Mulching is a by far the easiest and most effective way to protect almost any garden against dry weather and extreme conditions. A well-planned mulch is spread to trap rainfall and store it in the soil where plants can use it over dry periods. Many mulches are used to shade and cool the soil creating alpine or woodland conditions. Other mulches like
Weedmat or black plastic are used to trap the suns' radiant heat in the soil as well as holding in all available moisture like a cover does over a pot of boiling water. Stones and gravel act in much the same manner but to a lesser degree. Organic mulches like compost, aged manure, leaves, straw, hay, silage, sticks, lawn and hedge clippings, sawdust and bark actually feed the top soil while protecting the ground from drying out. All mulches hold down weeds thus eliminating a lot of garden maintenance. Weeds, especially those with runners or deep tap roots, draw a lot of precious water out of the soil.
The depth and type of mulch is dependent on the type of plants grown, the microclimate of the garden beds, and to a lesser degree the style and lay-out of the garden. Gardens in windy, exposed coastal situations, hot and dry areas, and lighter soils or soils that drain very quickly often need deep mulching. So do many fruit trees, woodland gardens, and garden beds planted with shallow or surface rooted plants.
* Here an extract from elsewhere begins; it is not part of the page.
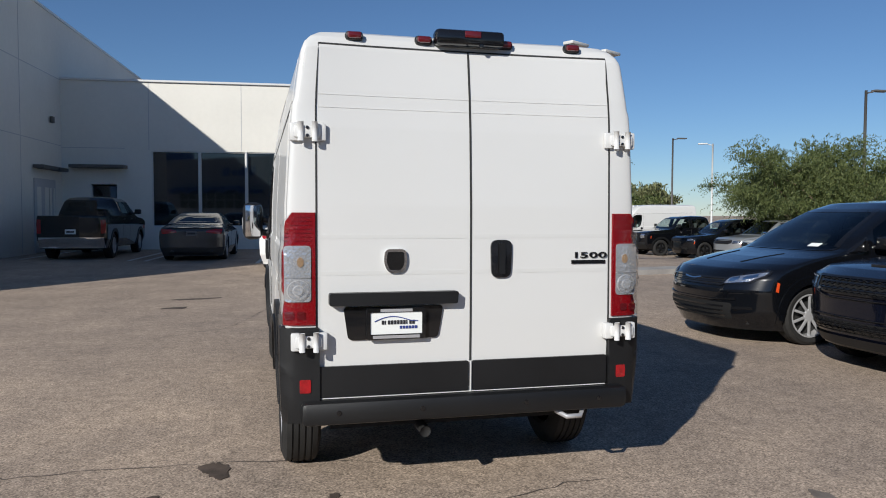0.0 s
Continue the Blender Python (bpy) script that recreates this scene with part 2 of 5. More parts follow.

As a general rule all exposed soil should be covered with some sort of mulch to capitalise on whatever rains do fall. Even gardens planted with hardy natives, South African, Australian or other arid zone plantings need some protection again drying out. Often these arid gardens are covered in weedmat, or less effectively in black plastic, which is then covered with a shallow layer of bark, pebbles, gravel, stones or sand, or other mulching material.
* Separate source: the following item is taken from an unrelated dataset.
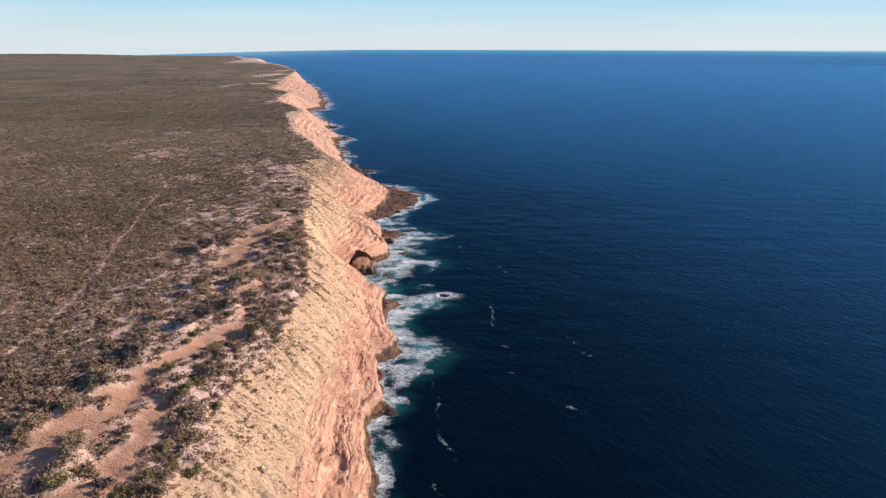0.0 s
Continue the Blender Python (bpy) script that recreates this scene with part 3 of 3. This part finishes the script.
# ---- plants ----
def leaf_cloud(rng, count, radius, tall, leaf):
    """Leaf sprays spread through a ragged dome: triangles as n x 3 x 3."""
    u = rng.random((count, 3))
    az, r = 2 * math.pi * u[:, 0], np.sqrt(u[:, 1])
    lobes = 1 + 0.28 * np.sin(2 * az + rng.random() * 6) + 0.2 * np.sin(5 * az + rng.random() * 6)
    dome = np.sqrt(np.clip(1 - r ** 2, 0, 1)) * (0.75 + 0.5 * rng.random(count))
    c = np.stack([np.cos(az) * r * lobes * radius, np.sin(az) * r * lobes * radius, dome * tall * (0.35 + 0.65 * u[:, 2] ** 0.5)], 1)
    a = rng.normal(size=(count, 3))
    a[:, 2] = np.abs(a[:, 2]) * 0.6
    b = np.cross(a, rng.normal(size=(count, 3)))
    a /= np.linalg.norm(a, axis=1)[:, None]
    b /= np.linalg.norm(b, axis=1)[:, None]
    size = leaf * (0.6 + 0.8 * rng.random(count))[:, None]
    return np.stack([c - a * size * 0.5 - b * size * 0.45, c - a * size * 0.2 + b * size * 0.5, c + a * size * 0.75], 1)


def scatter(name, label, mat, rng, x, y, radius, tall, count, leaf, kinds=24):
    """One joined mesh of many low plants standing on the ground."""
    z = height(x, y)
    proto = [leaf_cloud(rng, count, 1.0, 1.0, leaf) for _ in range(kinds)]
    pick = rng.integers(0, kinds, len(x))
    tris = np.stack(proto)[pick]
    tris = tris * np.stack([radius, radius, tall], 1)[:, None, None, :]
    tris[..., 0] += x[:, None, None]
    tris[..., 1] += y[:, None, None]
    tris[..., 2] += (z - 0.05)[:, None, None]
    verts = tris.reshape(-1, 3)
    me = mesh_from(name, verts, np.arange(len(verts)).reshape(-1, 3), mat)
    tagged(new(name, me), label, "shrubs", kind="stuff")


def sown(rng, x0, x1, y0, y1, each, weight):
    n = int((x1 - x0) * (y1 - y0) / each)
    x, y = rng.uniform(x0, x1, n), rng.uniform(y0, y1, n)
    seen = x > -(0.74 * np.maximum(y, 90) + 14)
    x, y = x[seen], y[seen]
    keep = rng.random(len(x)) < weight(x, y)
    return x[keep], y[keep]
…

This keeps the soil warm and uniformly moist while allowing good drainage which is essential to the success of arid gardens. Avoid deep, heavy, wet mulches in arid plantings. Be sure that any mulch stays off the trunk, canes, or main stems at or near ground level. Rot or borer attack often occur when a heavy mulch builds up against an exposed trunk.
Mulching should start immediately if all available winter and spring rainfall is to be captured. Start the winter mulch off fairly lightly at a few centimetres in all beds where sun and warmth are necessary to plant growth and health ( arid, most annual and vegetable plantings). Progressively build up this layer as the season advances.
A spring mulch of 20cm or more would not be excessive for such vulnerable plants as daphne, hydrangea, vireyas and most rhododendrons, azaleas, pieris, camellias, gardenia, and any water-loving or woodland tree, shrub, and many annual or perennial plantings. In the vegetable patch the wisest gardeners cover beds with Weedmat or black plastic over winter to heat the soil then either remove this and/or cover the beds deeply with a water-retentive organic mulch for summer. Let the individual character of the garden dictate the mulch but get started!